Silicon Valley wants to deploy AI nursebots to handle your care

Medical startup Hippocratic AI and Nvidia say it's all about the chatbots' 'empathy inference.'
Woman talking with nurse chatbot on iPad
Hippocratic AI is using Nvidia GPUs to power its nurse chatbot avatars. Nvidia / Hippocratic AI / YouTube

The medical startup Hippocratic AI and Nvidia have announced plans to deploy voice-based “AI healthcare agents.” In demonstration videos provided Monday, at-home patients are depicted conversing with animated human avatar chatbots on tablet and smartphone screens. Examples include a post-op appendectomy screening, as well as a chatbot instructing someone on how to inject penicillin. Hippocratic’s web page suggests providers could soon simply purchase its nursebots for less than $9/hour to handle such tasks, instead of paying an actual registered nurse $90/hour, Hippocratic claims. (The average pay for a registered nurse in the US is $38.74/hour, according to a 2022 U.S. Bureau of Labor Statistics’ occupational employment statistics survey.)

A patient’s trust in AI apparently is all about a program’s “seamless, personalized, and conversational” tone, said Munjal Shah, Hippocratic AI co-founder and CEO, in the company’s March 18 statement. Based on their internal research, people’s ability to “emotionally connect” with an AI healthcare agent reportedly increases “by 5-10% or more” for every half-second of conversational speed improvement, dubbed Hippocratic’s “empathy inference” engine. But quickly simulating all that worthwhile humanity requires a lot of computing power—hence Hippocratic’s investment in countless Nvidia H100 Tensor Core GPUs.

“Voice-based digital agents powered by generative AI can usher in an age of abundance in healthcare, but only if the technology responds to patients as a human would,” said Kimberly Powell, Nvidia’s VP of Healthcare, said on Monday

[Related: Will we ever be able to trust health advice from an AI?]

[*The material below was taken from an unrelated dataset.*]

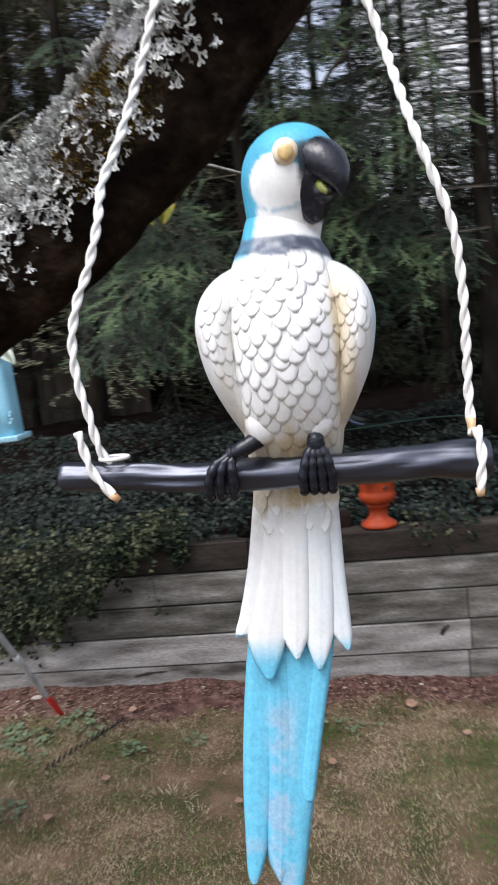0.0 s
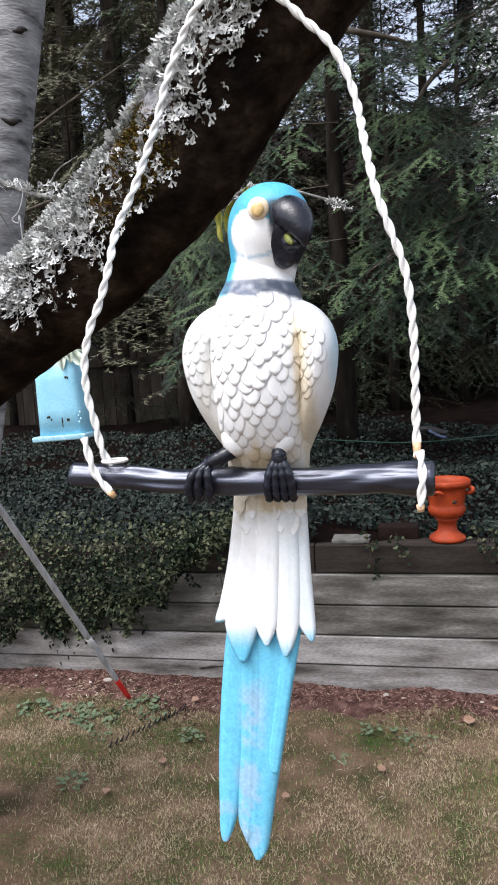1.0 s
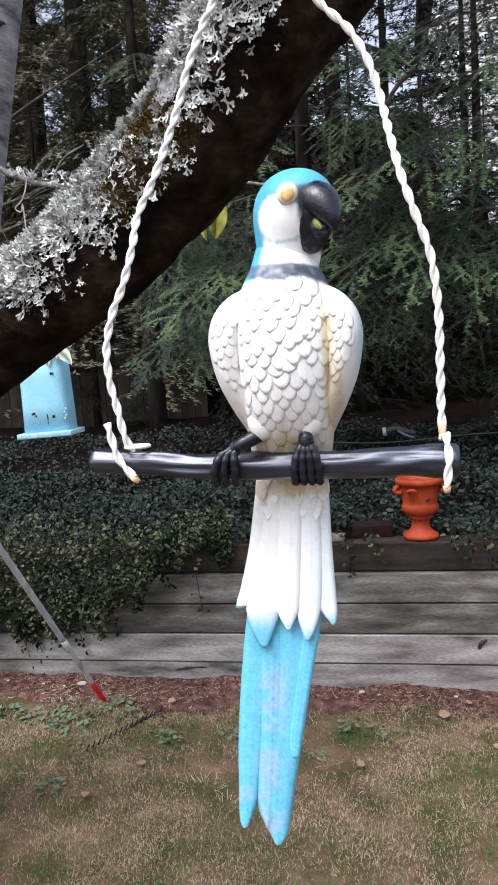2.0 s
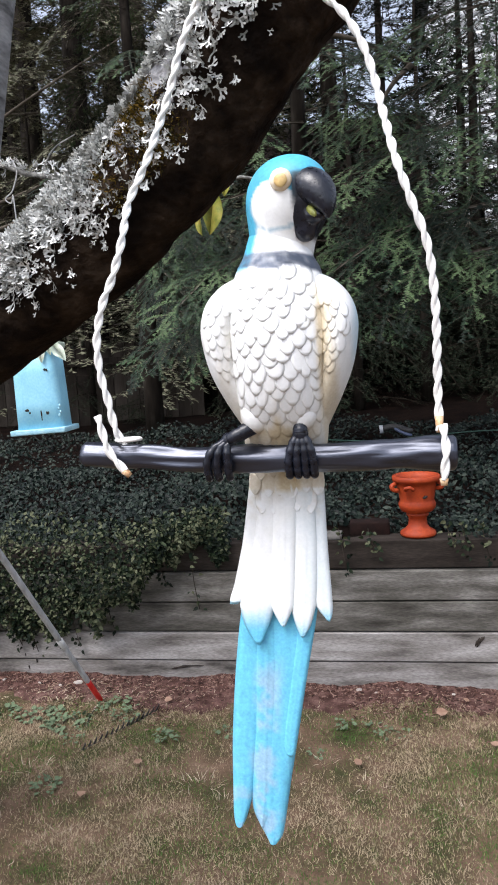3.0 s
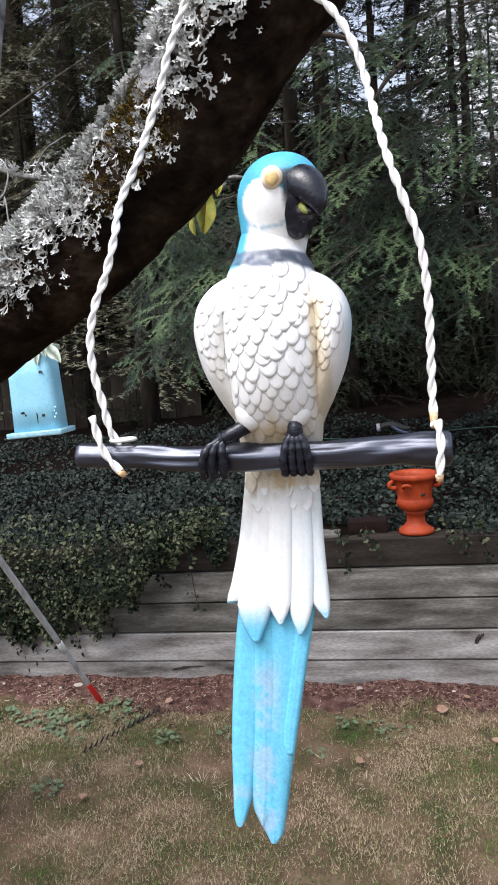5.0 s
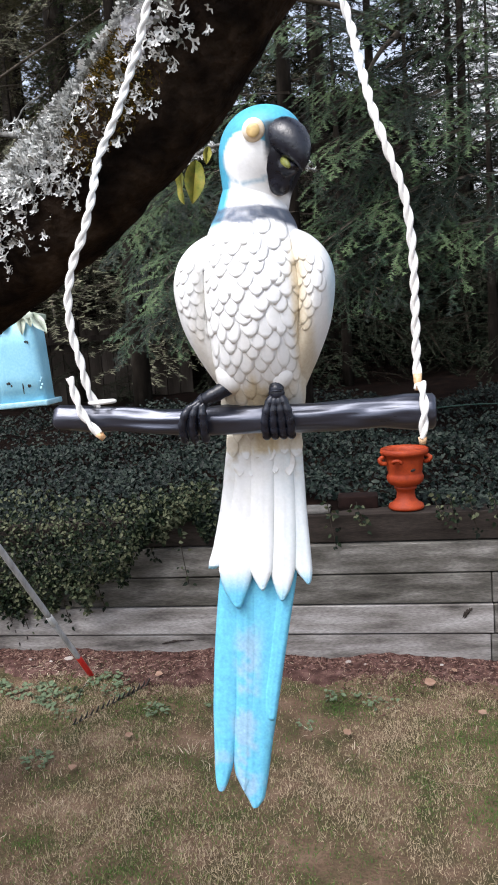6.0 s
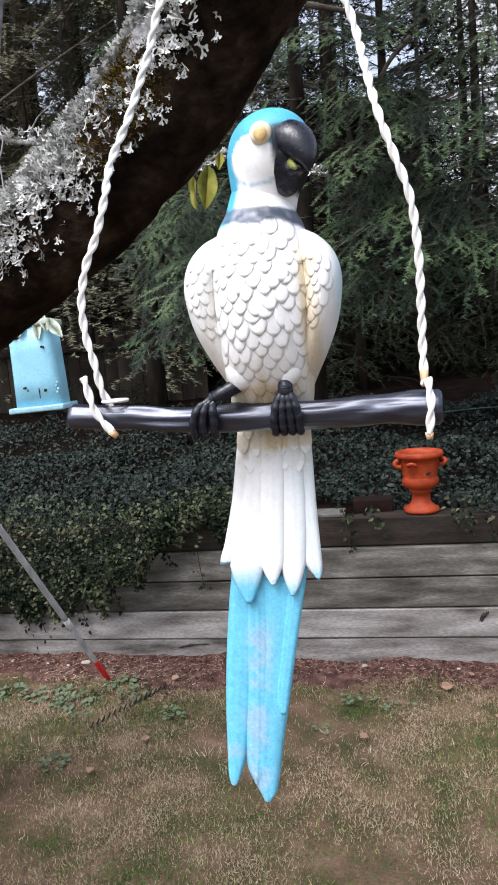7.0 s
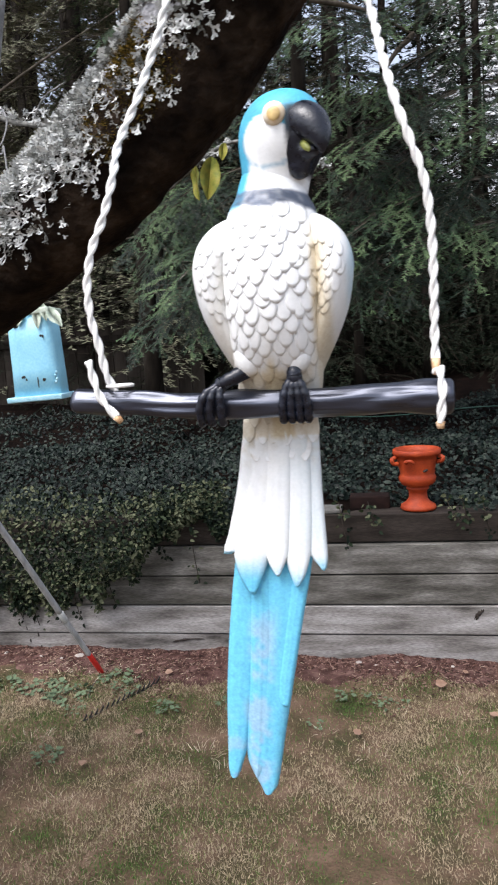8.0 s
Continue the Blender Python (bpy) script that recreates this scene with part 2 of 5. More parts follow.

But an H100 GPU-fueled nurse-droid’s capacity to spew medical advice nearly as fast as an overworked healthcare worker is only as good as its accuracy and bedside manner. Hippocratic says it’s also got that covered, of course, and cites internal surveys and beta testing of over 5,500 nurses and doctors voicing overwhelming satisfaction with the AI as proof. When it comes to its ability to avoid AI’s (well documented) racial, gendered, and age-based biases, however, testing is apparently still underway. And in terms of where Hippocratic’s LLM derived its diagnostic and conversational information—well, that’s even vaguer than their mostly anonymous polled humans.

In the company’s white paper detailing Polaris, its “Safety-focused LLM Constellation Architecture for Healthcare,” Hippocratic AI researchers say their model is trained “on a massive collection of proprietary data including clinical care plans, healthcare regulatory documents, medical manuals, drug databases, and other high-quality medical reasoning documents.” And that’s about it for any info on that front. PopSci has reached out to Hippocratic for more specifics, as well as whether or not patient medical info will be used in future training.

In the meantime, it’s currently unclear when healthcare companies (or, say, Amazon, for that matter) can “augment their human staff” with “empathy inference” AI nurses, as Hippocratic advertises. The company did note it’s already working with over 40 “beta partners” to test AI healthcare agents on a wide gamut of responsibilities, including chronic care management, wellness coaching, health risk assessments, pre-op outreach, and post-discharge follow-ups.

It’s hard to envision a majority of people ever preferring to talk with uncanny chat avatars instead of trained, emotionally invested, properly compensated healthcare workers. But that’s not necessarily the point here. The global nursing shortage remains dire, with recent estimates pointing to a shortage of 15 million health workers by 2030. Instead of addressing the working conditions and wage concerns that led unions representing roughly 32,000 nurses to strike in 2023, Hippocratic claims its supposed cost-effective AI solution is the “only scalable way” to close the shortfall gap—a scalability reliant on Nvidia’s H100 GPU.

The H100 is what helped make Nvidia one of the world’s most lucrative, multi trillion-dollar companies, and the chips still support many large language model (LLM) AI supercomputer systems. That said, it’s now technically Nvidia’s third most-powerful offering, following last year’s GH200 Grass Hopper Super Chip, as well as yesterday’s simultaneous reveal of a forthcoming Blackwell B200 GPU. Still, at roughly $30,000-to-$40,000 per chip, the H100’s price tag is reserved for the sorts of projects valued at half-a-billion dollars–projects like Hippocratic AI.

But before jumping at the potential savings that an AI labor workaround could provide the healthcare industry, it’s worth considering these bots’ energy costs. For reference, a single H100 GPU requires as much power per day as the average American household.